Si, io sono stato il quinto a raggiungerla. Qui abbiamo fatto le foto di rito, uno per volta a causa del poco spazio, e poi abbiamo iniziato la discesa.
Sei salito senza ossigeno, giusto?
Ho compiuto l’intera ascensione senza utilizzare bombole d’ossigeno. I miei amici e compagni di spedizione hanno lasciato il campo 3 per la vetta con le bombole, ma dopo poco ci sono stati diversi problemi. Chepal è stato il primo a rinunciare al prezioso gas, a causa di un malfunzionamento dell’erogatore, dopo qualche ora è toccato a Mantere Lama e poi anche agli altri. La temperatura, circa -40 gradi centigradi, era troppo bassa per gli erogatori.
Quali condizioni avete incontrato sulla montagna?
Molto difficili. Non c’era molta neve, condizione che ha reso la salita molto più tecnica, con diversi passaggi su ghiaccio. La parte sicuramente più tranquilla è stata quella tra campo base e campo 2, sopra diventava molto tecnica. Sopra campo 3 abbiamo incontrato tantissimo ghiaccio.
Avete sempre usato le corde fisse?
No. Tra campo base e campo 1 non abbiamo fissato le corde. Lo stesso tra campo 2 e campo 3 e da campo 4 alla vetta. Abbiamo invece attrezzato, per ragioni di sicurezza, il tratto tra campo 1 e campo 2 e alcuni tratti tra campo 3 e campo 4.
Rimane un grande dispiacere per Simone Moro, che ha dovuto rinunciare alla cima…
Voglio ringraziarlo. Simone era super motivato e super forte, e sicuramente se non avesse avuto problemi di stomaco e intestinali avrebbe raggiunto la cima con noi. Ricordo quando siamo partiti io, lui e Chepal da campo base. A un certo punto ci ha comunicato la sua decisione di tornare indietro. Io, nella sua stessa posizione, penso che avrei chiesto aiuto agli altri membri del team, per essere supportato in discesa lungo il ghiacciaio. Invece Simone ci ha detto di continuare. Non è da tutti. Abbiamo anche provato a convincerlo a salire, magari avremmo potuto attendere un giorno nei campi alti, prima di tentare la vetta, così che si potesse riprendere. Ci è mancato in cima.

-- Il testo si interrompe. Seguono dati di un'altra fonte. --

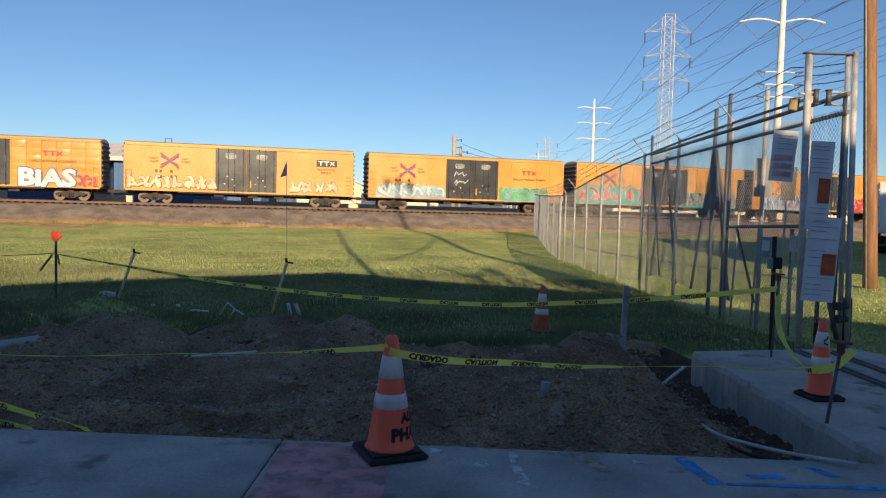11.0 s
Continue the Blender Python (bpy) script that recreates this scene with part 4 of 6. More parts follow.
# ---- chain-link fence and sliding gate ----
def netting(name, a, b, top_a, top_b, low_a, low_b, parent, pitch=0.075, r=0.0024):
    """Chain-link netting between two upright ends: two families of slanting wires, clipped to the panel."""
    a, b = Vector(a), Vector(b)
    length = (b - a).length
    tall = max(top_a - low_a, top_b - low_b)
    verts, faces = [], []
    q = (b - a).normalized()
    side = Vector((-q.y, q.x, 0))
    for s in (1, -1):
        k = int((length + tall) / pitch) + 2
        for i in range(k):
            u0 = -tall + i * pitch if s > 0 else i * pitch
            # wire: u = u0 + s * h for h in 0..tall
            h0, h1 = 0.0, tall
            if s > 0:
                h0, h1 = max(0.0, -u0), min(tall, length - u0)
            else:
                h0, h1 = max(0.0, u0 - length), min(tall, u0)
            if h1 - h0 < 0.02:
                continue
            ends = []
            for h in (h0, h1):
                u = u0 + s * h
                f = u / length
                z = (low_a + (low_b - low_a) * f) + h / tall * ((top_a - low_a) * (1 - f) + (top_b - low_b) * f)
                ends.append(a + q * u + Vector((0, 0, z)))
            o = len(verts)
            off = side * (0.002 * s)
            d = (ends[1] - ends[0]).normalized()
            n1 = side * r
            n2 = d.cross(side).normalized() * r
            for e in ends:
                verts += [e + off + n1, e + off - n1 * 0.5 + n2 * 0.87, e + off - n1 * 0.5 - n2 * 0.87]
            faces += [(o, o + 1, o + 4, o + 3), (o + 1, o + 2, o + 5, o + 4), (o + 2, o, o + 3, o + 5)]
    ob = raw(name, verts, faces, M["mesh_wire"], parent)
    return tagged(ob, "galvanised chain-link netting", kind="stuff")


FX = 5.02
fence = thing("chain_link_fence", "tall galvanised chain-link fence topped with barbed wire", "fence")
FENCE = [(FX, 9.72), (FX, 12.35), (FX, 15.1), (FX, 17.7), (FX, 20.0), (FX, 22.4), (FX, 24.65), (FX, 26.9), (FX, 28.95), (4.98, 30.0), (5.25, 33.5), (5.5, 37.0), (5.8, 40.5), (6.1, 44.0), (6.35, 47.5), (6.6, 51.0)]
FTOP = [3.19, 3.17, 3.12, 3.03, 2.94, 2.81, 2.66, 2.48, 2.35, 2.31, 2.38, 2.47, 2.57, 2.69, 2.8, 2.92]
for i, ((x, y), z) in enumerate(zip(FENCE, FTOP)):
    bm = bmesh.new()
    bar(bm, (x, y, land(x, y) - 0.1), (x, y, z), 0.036 if i != 9 else 0.06, n=10)
    bar(bm, (x, y, z), (x, y, z + 0.03), 0.045, 0.02, n=10)
    pt = part("post", bm, M["steel"], fence)
    if i:
        bm = bmesh.new()
        bar(bm, (x, y, z + 0.02), (x - 0.3, y, z + 0.36), 0.014, n=6)
        part("wire_arm", bm, M["steel"], pt)
for i in range(len(FENCE) - 1):
    (xa, ya), (xb, yb) = FENCE[i], FENCE[i + 1]
    bm = bmesh.new()
    bar(bm, (xa, ya, FTOP[i] - 0.04), (xb, yb, FTOP[i + 1] - 0.04), 0.024, n=8)
    part("top_rail", bm, M["shaded_rail"], fence)
    netting("netting", (xa, ya, 0), (xb, yb, 0), FTOP[i] - 0.02, FTOP[i + 1] - 0.02, land(xa, ya) + 0.03, land(xb, yb) + 0.03, fence, 0.075 if i < 6 else 0.1, 0.002 if i < 6 else 0.0026)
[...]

La vostra è la prima invernale integrale del Manaslu, realizzata iniziando i lavori sulla montagna dopo il solstizio d’inverno. Cosa pensi dell'ascesa dei polacchi realizzata il 12 gennaio 1984, senza ossigeno supplementare?
Ho un grande rispetto per i guerrieri del ghiaccio polacchi. Sono loro ad aver aperto la strada dell’himalaysmo invernale. La loro rimane la prima invernale. Le nostre ascensioni non si possono paragonare, non ha senso. Sono passati quarant’anni, un lasso di tempo in cui l’alpinismo ha visto grandi progressi tecnici nel campo dell’attrezzatura. Impossibile mettere a confronto le due ascensioni.
È troppo presto per dirlo, ma ci sono ancora spedizioni invernali sugli Ottomila nel tuo futuro?
Si, è veramente presto. Ora ho bisogno di riposare.